Carone, a CU philosophy professor, learned her first steps from her father, who grew up in Buenos Aires during tango's golden age of the 1940s and 1950s. Years later she danced the tango for twelve hours straight in the dance's second home--Paris. She arrived in Colorado in 1996 and less than a week later was asked to teach a tango class.
"You can love it or hate it," she says. "A few years ago the young generation was divided. It meant [doing] what your elders did, so you rebelled against it."
Pesochinsky, a public-relations consultant, came to Denver from Russia in 1978, in hopes that the dry climate would improve her asthma. She began dancing to correct what she says was one of two oversights in her education. (The other was not having studied Latin.) She's been dancing the tango for two and a half years. Now it's the only dance she does.

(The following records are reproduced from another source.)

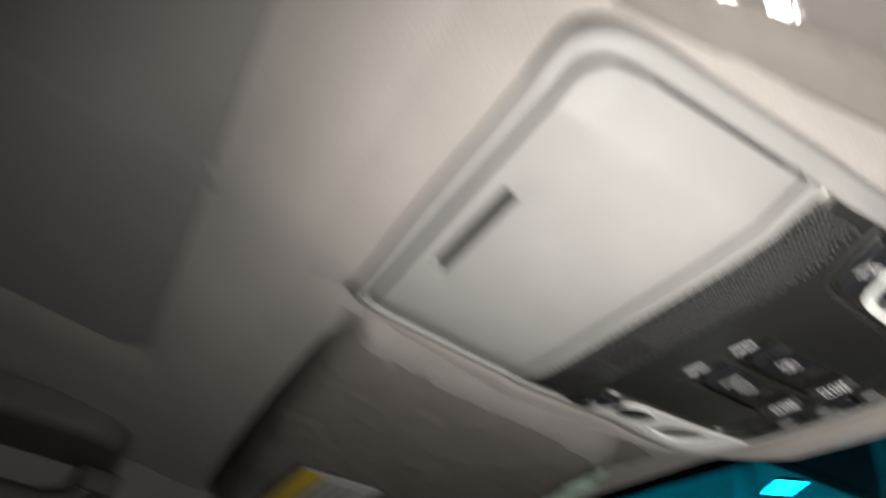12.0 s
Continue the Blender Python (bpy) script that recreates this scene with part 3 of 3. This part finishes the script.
# ---- headliner ----
def lining_height(x, y, d):
    """Height of the cloth at distance d outside the console's surround."""
    front = min(1.0, max(0.0, (y - 0.01) / 0.04))
    rear = min(1.0, max(0.0, (-y - 0.10) / 0.05))
    px, py = math.copysign(min(abs(x), 0.095), x), max(y, -0.15)
    s = max(0.0, abs(px) - 0.048)
    away = min(1.0, max(0.0, d - 0.002) / 0.026)
    raised = 0.17 * s * s / (s + 0.006) if y > -0.004 else 0.0
    z0 = rise(px, py) + 0.0030 + 0.0006 * away + max(0.0, raised - rise(px, py)) * away * away * (3 - 2 * away) * min(1.0, max(0.0, (y + 0.004) / 0.01))
    fall = 0.85 * min(1.0, max(0.0, -x - 0.052) / 0.036) if x < 0 else 0.25 * min(1.0, max(0.0, x - 0.066) / 0.03)
    lip = -0.0050 * front * (1 - fall) * math.exp(-((d - 0.013) / 0.010) ** 2) - 0.0030 * (1 - front) * math.exp(-((d - 0.006) / 0.006) ** 2) * (1 - rear)
    wide = 0.031 + (0.024 - 0.007 * front) * min(1.0, max(0.0, abs(x) - 0.060 - 0.026 * front) / 0.03)
    k = min(1.0, max(0.0, (d - 0.014 - 0.004 * front) / (wide if rear < 0.5 else 0.08)))
    step = (0.0170 * (1 - rear) + 0.010 * rear) * k * k * (3 - 2 * k)
    roof = 0.030 * min(1.0, max(0.0, -y - 0.16) / 0.25) - 0.04 * max(0.0, abs(x) - 0.35) ** 1.3
    return z0 + lip + step + roof


def headliner_sheet():
    steps = [0, 0.0015, 0.003, 0.005, 0.0075, 0.010, 0.0125, 0.015, 0.018, 0.021, 0.024, 0.028, 0.034, 0.042, 0.055, 0.075, 0.10, 0.14, 0.19, 0.26, 0.35, 0.46, 0.60, 0.8, 1.1]
    rings = []
    for d in steps:
        ring = []
        pts = shrink(OUTER, -d) if d < 0.03 else None
        for i in range(len(OUTER)):
            if pts:
                px, py = pts[i]
            else:
                base = OFFSET[i]
                px, py = base[0] + FAN[i][0] * (d - 0.028), base[1] + FAN[i][1] * (d - 0.028)
            ring.append((px, py, lining_height(px, py, d)))
        rings.append(ring)
    bm = loft(rings)
    for co, no in (((0, 0.104, 0), (0, 1, 0)), ((0.63, 0, 0), (1, 0, 0)), ((-0.63, 0, 0), (-1, 0, 0)), ((0, -1.0, 0), (0, -1, 0))):
        bmesh.ops.bisect_plane(bm, geom=bm.verts[:] + bm.edges[:] + bm.faces[:], plane_co=co, plane_no=no, dist=1e-6, clear_outer=True)
    return bm


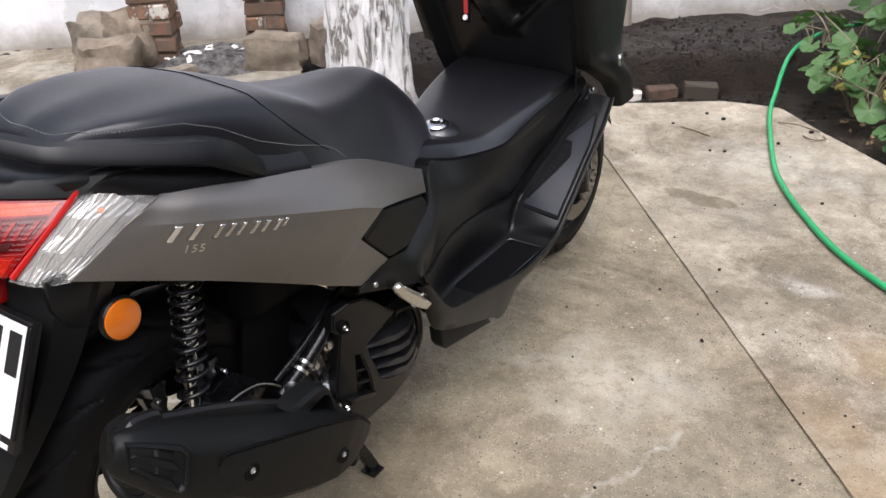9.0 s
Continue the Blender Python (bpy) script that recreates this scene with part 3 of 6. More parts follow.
def brick_edging():
    a, b = Vector((-0.71, 3.02, 0)), Vector((0.11, 3.55, 0))
    root = empty("brick_edging", (a.x, a.y, -0.06), "row of old worn bricks edging the soil bed", "edging")
    d = (b - a).normalized()
    n = int((b - a).length / 0.165)
    rng = random.Random(7)
    for i in range(2, n):
        p = a + d * 0.165 * i
        ob = new("brick", OLD_BRICKS[i % 5])
        ob.parent = root
        ob.matrix_basis = Matrix.Translation(p - root.location + Vector((rng.uniform(-0.01, 0.01), rng.uniform(-0.012, 0.012), -0.050 - (0.03 if i < 3 else 0.0) + rng.uniform(-0.018, 0.012)))) @ Euler((radians(90 + rng.uniform(-5, 5)), rng.uniform(-0.05, 0.05), math.atan2(d.y, d.x) + rng.uniform(-0.1, 0.1))).to_matrix().to_4x4() @ Matrix.Diagonal((rng.uniform(0.72, 0.86), rng.uniform(1.1, 1.35), 1.1, 1))


brick_edging()


# ---- platform with masonry remains ----
def build_platform():
    out = [(-1.300, 1.925), (-1.56, 1.66), (-1.98, 1.30), (-2.6, 0.72), (-3.6, 1.9), (-2.3, 2.95), (-1.85, 2.54)]
    ob = slab("platform", out, 0.105, 0.2, M_STEP, "low grey concrete platform with a broken edge", edge_wear=0.014, seed=5, bevel=0.012)
    tagged(ob, category="platform")


build_platform()


def stone(at, size, turn, seed, label, category="stone"):
    """A rough broken stone, resting on its flat side."""
    rng = random.Random(seed)
    bm = bmesh.new()
    bmesh.ops.create_cube(bm, size=1)
    bmesh.ops.subdivide_edges(bm, edges=bm.edges[:], cuts=5, use_grid_fill=True)
    o = rng.uniform(0, 90)
    for v in bm.verts:
        r = v.co.length
        v.co = v.co.lerp(v.co * 0.62 / r, 0.35)
        v.co *= 1 + 0.30 * fbm(v.co.x + o, v.co.y, v.co.z, 1.6) + 0.08 * fbm(v.co.x + o, v.co.y, v.co.z, 7.0)
        v.co = Vector((v.co.x * size[0], v.co.y * size[1], max(v.co.z, -0.42) * size[2]))
    low = min(v.co.z for v in bm.verts)
    for v in bm.verts:
        v.co.z -= low
    ob = finish("stone", bm, M_STONE, smooth=45)
    ob.location, ob.rotation_euler = at, (0, 0, radians(turn))
    return tagged(ob, label, category, "masonry remains on the platform")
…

"We talk about it all day long," she says. "We can't eat heavily before we dance. We eat late at night. We're non-drinkers--it affects your balance. When we walk into a mall and hear tango, we kind of drop everything and just listen."
But of all the locals, none seems more crazed than Farley, a 36-year-old who has huge ambitions of fame as a tanguera. "It's like when you get bit by a vampire, if you believe that," Farley says. "When his cloak comes up and he takes the woman into his arms, that's the last thing she sees. She goes into a state of ecstasy. The only thing she can hear is the pounding of her heart.
"I don't think that ever happens for girls who don't surrender," Farley adds. "American women are afraid of surrendering."
Now a windshield repairer for a local contractor, Farley started to tango three years ago. Last fall she joined Trenner's pilgrimage to Buenos Aires, even though she says she was still depressed over the breakup of her marriage a few years earlier.
"My heart was encased in cement," Farley recalls. "I didn't allow myself to be close to people. To touch me here," she says, pointing to her heart, "was so intimate. I was stiff as a board. I was terrified."
She danced with fifteen-year-old Pablo Pugliese, one of Argentina's best young tangueros, in a Buenos Aires milonga. His gentleness started to break "the casing around my heart."
Later, Farley danced with another woman who was an instructor. "She took me to the funkiest studio I'd ever seen," she says. "This one looked like it had been bombed out in World War II, and that was one of the nicer ones." They worked on technique for an hour, then she was told to forget everything and dance.
"She took me in her arms, and as I began to dance, tears began to fall," Farley continues. "I cried through the whole dance, but I didn't stop." She didn't know why she was crying, but her instructor told her not to sweat it--Farley was just having a tango moment.
"We were all possessed after the trip," Farley remembers. "We left our hearts and minds in Argentina. When we came back, we were so sad."